Forget that, make an apfelwein or something! Get them all full! Ferment it in the corny. Pop the gas post off, take out the poppet, and put gas post back on. Put a length of hose over the post as a blowoff, and let it sit for a while. When it's ready, jump it over to an awaiting keg and enjoy!
 
That would b fun to ferment in the empty keg, but since its the last one I wouldn't have another one to put the fermented liquid into! Haha I never thought I would get into kegging, let along have 7 full kegs! Oh the joys of homebrewing!
 
Sure, that will work. Alternatively, you can prime it with priming sugar (just like with bottling, only use 1/2 the amount you normally would) and let it sit at room temperature until you need it. Then it'd be all carbed up and ready to go, and you'd drink when it was chilled.

Why 1/2 the amount of priming sugar? I've never naturally carb'd a keg, but I don't see why the total volumes of CO2 would be different between keg and glass bottles. I have a similar dilemma (if you can call it that :ban:), and think this would be a great solution.
Thx
P
 
That is a good question... Probably something to do with physics or chemistry that I wouldn't understand anyways! Haha... And I've learned not to second guess Yooper, just do what she says and your set! :)
 
Why 1/2 the amount of priming sugar? I've never naturally carb'd a keg, but I don't see why the total volumes of CO2 would be different between keg and glass bottles.
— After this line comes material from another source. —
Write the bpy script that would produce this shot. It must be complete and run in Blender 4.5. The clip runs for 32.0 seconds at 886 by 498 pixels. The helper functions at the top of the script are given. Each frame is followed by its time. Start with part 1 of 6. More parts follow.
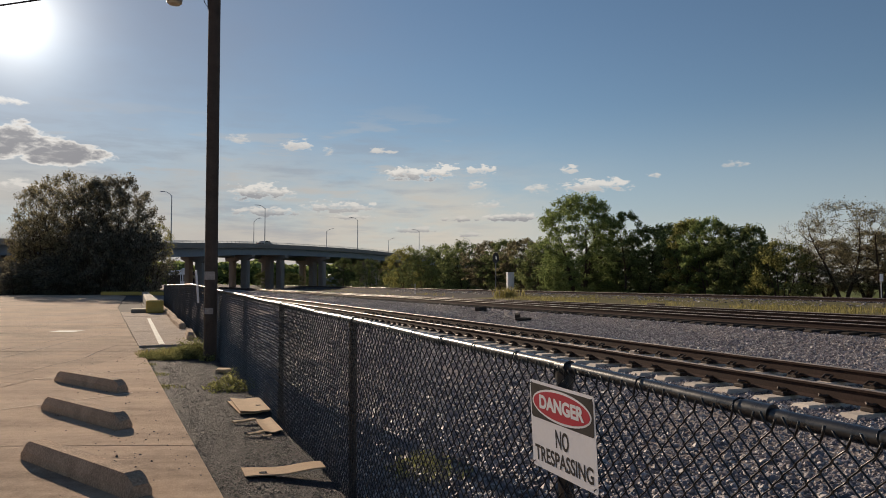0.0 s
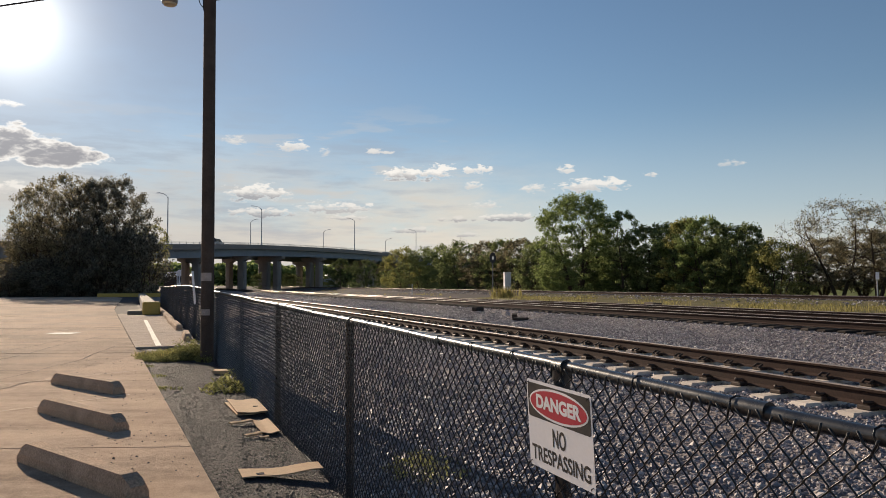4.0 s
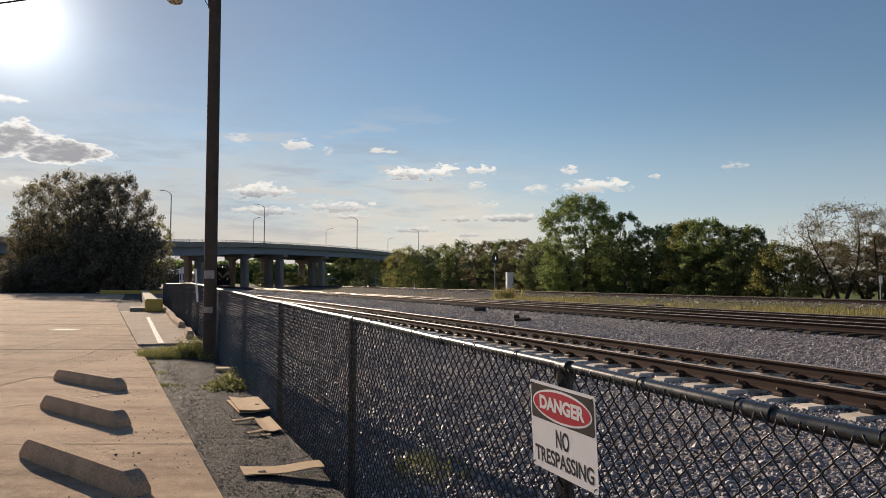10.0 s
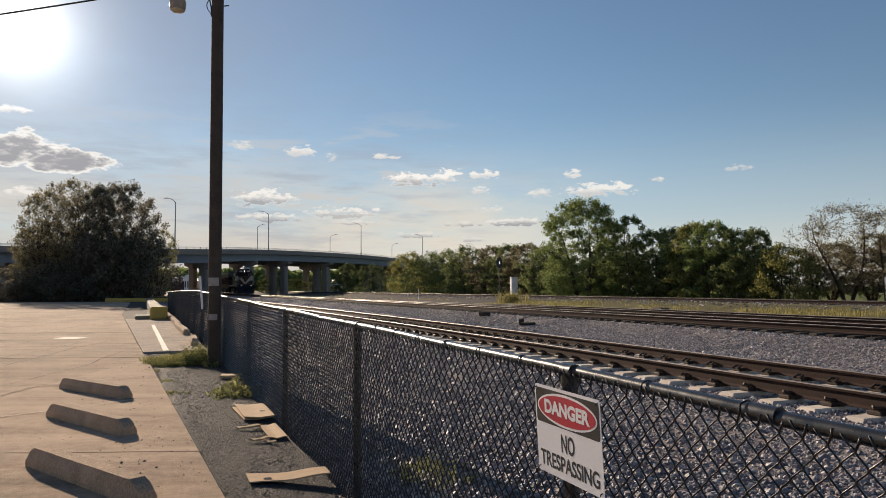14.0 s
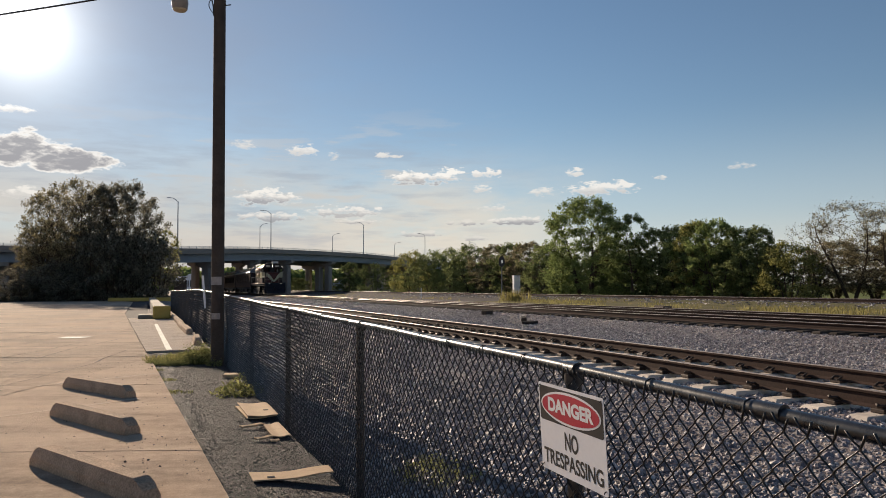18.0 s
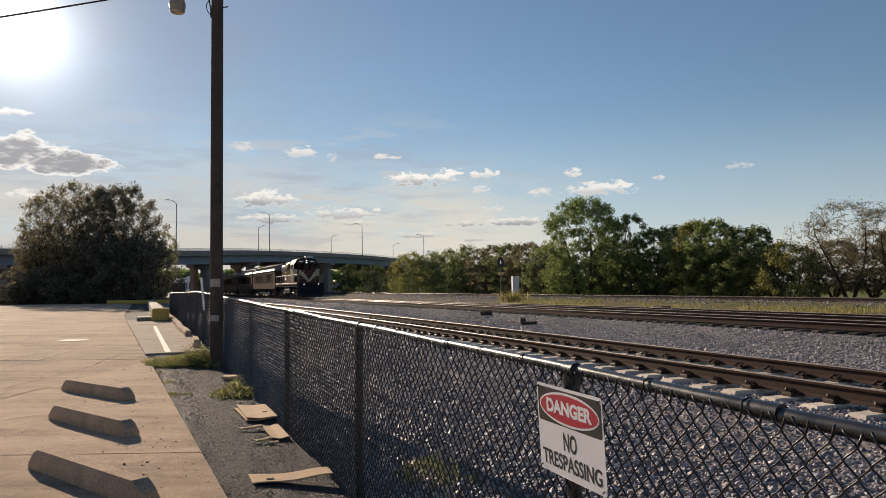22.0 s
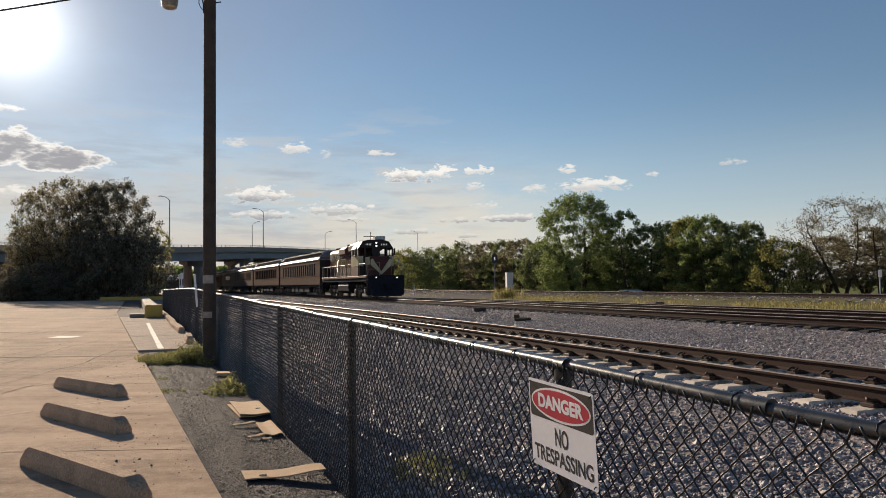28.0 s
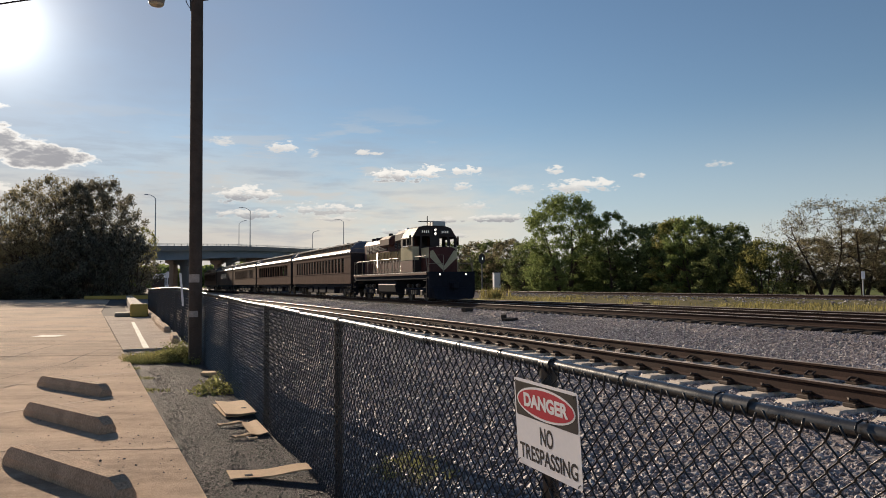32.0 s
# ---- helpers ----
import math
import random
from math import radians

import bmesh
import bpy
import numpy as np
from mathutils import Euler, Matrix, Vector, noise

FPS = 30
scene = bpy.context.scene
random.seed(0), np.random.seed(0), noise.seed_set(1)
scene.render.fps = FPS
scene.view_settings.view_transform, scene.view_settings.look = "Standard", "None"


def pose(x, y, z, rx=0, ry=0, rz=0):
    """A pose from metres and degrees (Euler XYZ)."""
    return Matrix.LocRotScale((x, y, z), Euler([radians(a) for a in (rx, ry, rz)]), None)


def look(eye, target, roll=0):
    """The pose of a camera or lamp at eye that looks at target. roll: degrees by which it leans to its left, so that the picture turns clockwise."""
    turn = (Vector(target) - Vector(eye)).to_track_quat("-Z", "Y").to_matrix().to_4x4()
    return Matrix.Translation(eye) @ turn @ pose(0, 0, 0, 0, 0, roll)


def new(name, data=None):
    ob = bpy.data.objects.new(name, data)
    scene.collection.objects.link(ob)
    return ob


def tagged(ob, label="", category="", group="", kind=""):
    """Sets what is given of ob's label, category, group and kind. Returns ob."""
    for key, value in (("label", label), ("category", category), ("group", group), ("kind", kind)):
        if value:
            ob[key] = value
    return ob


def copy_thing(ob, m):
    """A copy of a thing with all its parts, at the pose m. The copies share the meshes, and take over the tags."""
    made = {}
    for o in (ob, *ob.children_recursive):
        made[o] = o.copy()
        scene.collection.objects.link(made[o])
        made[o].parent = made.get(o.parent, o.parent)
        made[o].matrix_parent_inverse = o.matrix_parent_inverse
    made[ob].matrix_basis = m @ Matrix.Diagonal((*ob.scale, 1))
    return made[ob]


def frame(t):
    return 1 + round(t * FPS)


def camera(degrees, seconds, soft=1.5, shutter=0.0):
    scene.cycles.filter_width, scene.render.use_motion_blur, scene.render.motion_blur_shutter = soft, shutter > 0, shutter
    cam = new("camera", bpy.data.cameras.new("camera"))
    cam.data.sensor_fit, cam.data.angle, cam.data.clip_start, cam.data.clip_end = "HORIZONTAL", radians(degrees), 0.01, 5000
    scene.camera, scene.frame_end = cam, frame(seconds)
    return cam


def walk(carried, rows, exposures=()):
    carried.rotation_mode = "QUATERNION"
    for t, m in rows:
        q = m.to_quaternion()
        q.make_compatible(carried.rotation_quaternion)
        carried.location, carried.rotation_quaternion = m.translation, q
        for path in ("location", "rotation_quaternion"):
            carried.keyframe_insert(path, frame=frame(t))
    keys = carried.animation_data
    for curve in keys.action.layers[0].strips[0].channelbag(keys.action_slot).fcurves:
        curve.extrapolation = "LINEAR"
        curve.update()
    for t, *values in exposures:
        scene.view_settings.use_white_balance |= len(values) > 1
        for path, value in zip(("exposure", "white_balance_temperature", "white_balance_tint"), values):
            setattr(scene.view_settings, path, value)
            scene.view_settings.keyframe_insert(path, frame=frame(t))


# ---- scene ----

I have a similar dilemma (if you can call it that :ban:), and think this would be a great solution.
Thx
P

It has to do with the amount of headspace in a keg (when filled) vs the amount of headspace in individual bottles.

If you use the full amount, that's fine because you can just purge the keg if it's overcarbed. But it's usually easier to just move the keg into the kegerator and hook it up instead of trying to lower the carb level.
 
A primed keg then needs to "Bottle condition" and be given time for that.

There is a specific PSI that you can burst carb a warm keg at, but I suggest cooling a keg, pressurizing it to 53psi when cold, disconnect it and store it warm. It will then carb up and be ready when hooked up to 12PSI or so and it becomes chilled.

This is how I carb mine as a matter of course, but I have plenty of room.

Priming is OK, but gas is so elegant, and if something unexpected happens and you need a keg 2 days after priming it, you will have to wait.
 
There is a specific PSI that you can burst carb a warm keg at, but I suggest cooling a keg, pressurizing it to 53psi when cold, disconnect it and store it warm. It will then carb up and be ready when hooked up to 12PSI or so and it becomes chilled.

So many clever ways to carb beer. Fascinating. Someone ought to create a sticky with all the various methods that have been employed. Did you stumble across the 53psi starting point by accident, or calculate it? What temp do you keep your fridge at?

Neat idea. I recently acquired a couple extra cornys and would prefer to store/age beer under CO2 rather than a glass secondary with airlock. Looks like I have several options to play with.

Thanks!
 
I naturally carb in the keg routinely. 3oz of simple sugar (I usually use table sugar) and 2-3 weeks at room temp and it's carbed enough to drink when chilled.
 
So many clever ways to carb beer. Fascinating. Someone ought to create a sticky with all the various methods that have been employed. Did you stumble across the 53psi starting point by accident, or calculate it? What temp do you keep your fridge at?

Neat idea. I recently acquired a couple extra cornys and would prefer to store/age beer under CO2 rather than a glass secondary with airlock. Looks like I have several options to play with.

Thanks!

I had the idea because "Shaking" a keg sounded not only inelegant but a major PITA, but I wanted the beer faster than 10 days. I posted a thread and someone else calculated it for me.

It carbs the beer in 3 days.

2 days sitting cold and then 24 hours hooked up to 12 psi.
 
I do a hybrid method too.

I hook up at room temp in my basement (~65F) at 30PSI for ~24 hours. No shaking.

I drop the keg it in my keezer and hook it up to serving pressure for 3-4 days. It cuts the 'set and forget' time in half, and I think minimzes the chance of over-carbing. (At least I haven't over-carbed yet.)